- **Required task**
Write out all the lines again, precisely as they stand, but without the images.

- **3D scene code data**
_ _ _ _

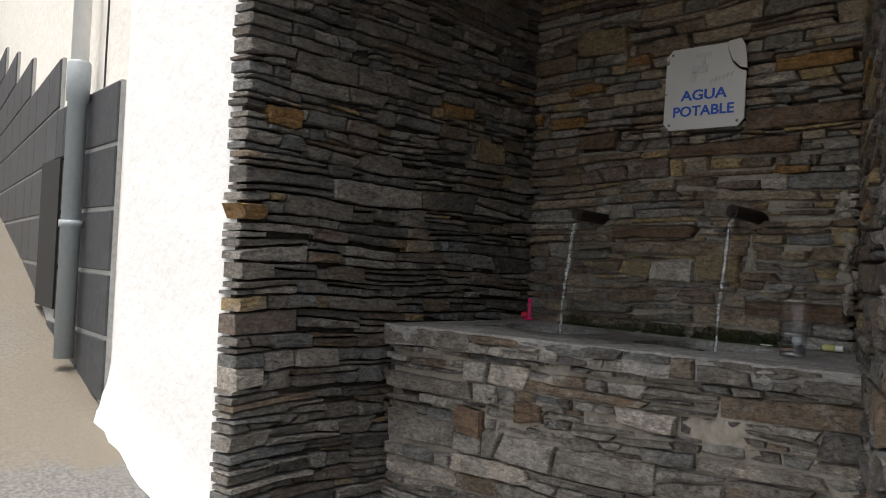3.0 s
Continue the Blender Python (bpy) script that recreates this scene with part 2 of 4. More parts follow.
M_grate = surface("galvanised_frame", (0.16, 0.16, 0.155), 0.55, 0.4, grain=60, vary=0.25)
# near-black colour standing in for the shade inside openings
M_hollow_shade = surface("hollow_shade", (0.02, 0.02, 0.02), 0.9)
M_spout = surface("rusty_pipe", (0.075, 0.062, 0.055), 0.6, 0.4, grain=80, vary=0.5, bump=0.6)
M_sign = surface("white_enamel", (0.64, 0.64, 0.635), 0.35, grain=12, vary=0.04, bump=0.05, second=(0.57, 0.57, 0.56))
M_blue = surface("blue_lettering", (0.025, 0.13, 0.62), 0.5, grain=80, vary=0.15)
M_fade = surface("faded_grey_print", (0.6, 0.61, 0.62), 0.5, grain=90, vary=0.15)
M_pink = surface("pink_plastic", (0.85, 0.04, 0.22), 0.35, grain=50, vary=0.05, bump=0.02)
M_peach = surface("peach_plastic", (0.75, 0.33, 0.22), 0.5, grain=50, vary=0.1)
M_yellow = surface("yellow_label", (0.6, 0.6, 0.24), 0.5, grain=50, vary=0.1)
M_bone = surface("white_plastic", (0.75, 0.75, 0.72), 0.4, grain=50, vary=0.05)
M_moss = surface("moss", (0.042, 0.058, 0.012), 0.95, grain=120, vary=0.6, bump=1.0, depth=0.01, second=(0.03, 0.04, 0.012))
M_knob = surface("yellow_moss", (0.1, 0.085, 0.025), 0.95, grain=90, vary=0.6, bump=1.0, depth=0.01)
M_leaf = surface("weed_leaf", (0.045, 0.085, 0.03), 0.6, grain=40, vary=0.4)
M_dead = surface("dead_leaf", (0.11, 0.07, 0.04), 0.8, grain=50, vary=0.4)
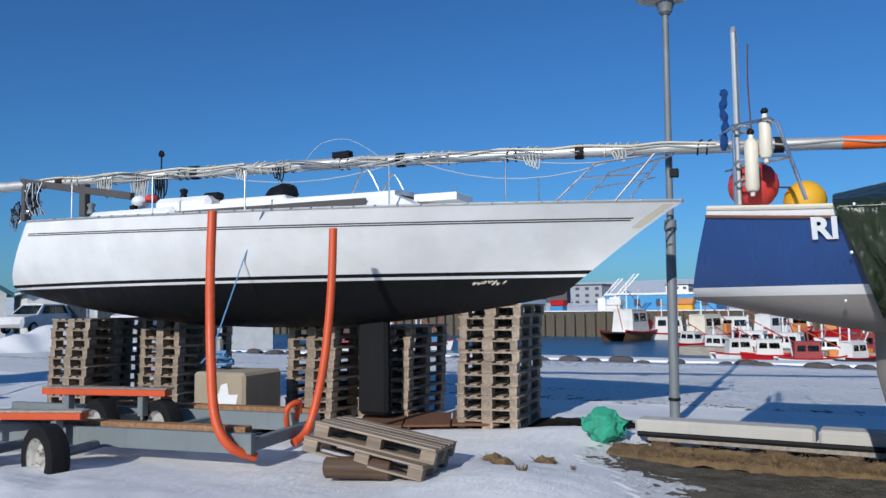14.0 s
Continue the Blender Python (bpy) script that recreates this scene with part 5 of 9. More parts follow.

_ _ _ _

- **Task result**
3.0 s
Continue the Blender Python (bpy) script that recreates this scene with part 2 of 4. More parts follow.
M_grate = surface("galvanised_frame", (0.16, 0.16, 0.155), 0.55, 0.4, grain=60, vary=0.25)
# near-black colour standing in for the shade inside openings
M_hollow_shade = surface("hollow_shade", (0.02, 0.02, 0.02), 0.9)
M_spout = surface("rusty_pipe", (0.075, 0.062, 0.055), 0.6, 0.4, grain=80, vary=0.5, bump=0.6)
M_sign = surface("white_enamel", (0.64, 0.64, 0.635), 0.35, grain=12, vary=0.04, bump=0.05, second=(0.57, 0.57, 0.56))
M_blue = surface("blue_lettering", (0.025, 0.13, 0.62), 0.5, grain=80, vary=0.15)
M_fade = surface("faded_grey_print", (0.6, 0.61, 0.62), 0.5, grain=90, vary=0.15)
M_pink = surface("pink_plastic", (0.85, 0.04, 0.22), 0.35, grain=50, vary=0.05, bump=0.02)
M_peach = surface("peach_plastic", (0.75, 0.33, 0.22), 0.5, grain=50, vary=0.1)
M_yellow = surface("yellow_label", (0.6, 0.6, 0.24), 0.5, grain=50, vary=0.1)
M_bone = surface("white_plastic", (0.75, 0.75, 0.72), 0.4, grain=50, vary=0.05)
M_moss = surface("moss", (0.042, 0.058, 0.012), 0.95, grain=120, vary=0.6, bump=1.0, depth=0.01, second=(0.03, 0.04, 0.012))
M_knob = surface("yellow_moss", (0.1, 0.085, 0.025), 0.95, grain=90, vary=0.6, bump=1.0, depth=0.01)
M_leaf = surface("weed_leaf", (0.045, 0.085, 0.03), 0.6, grain=40, vary=0.4)
M_dead = surface("dead_leaf", (0.11, 0.07, 0.04), 0.8, grain=50, vary=0.4)
14.0 s
Continue the Blender Python (bpy) script that recreates this scene with part 5 of 9. More parts follow.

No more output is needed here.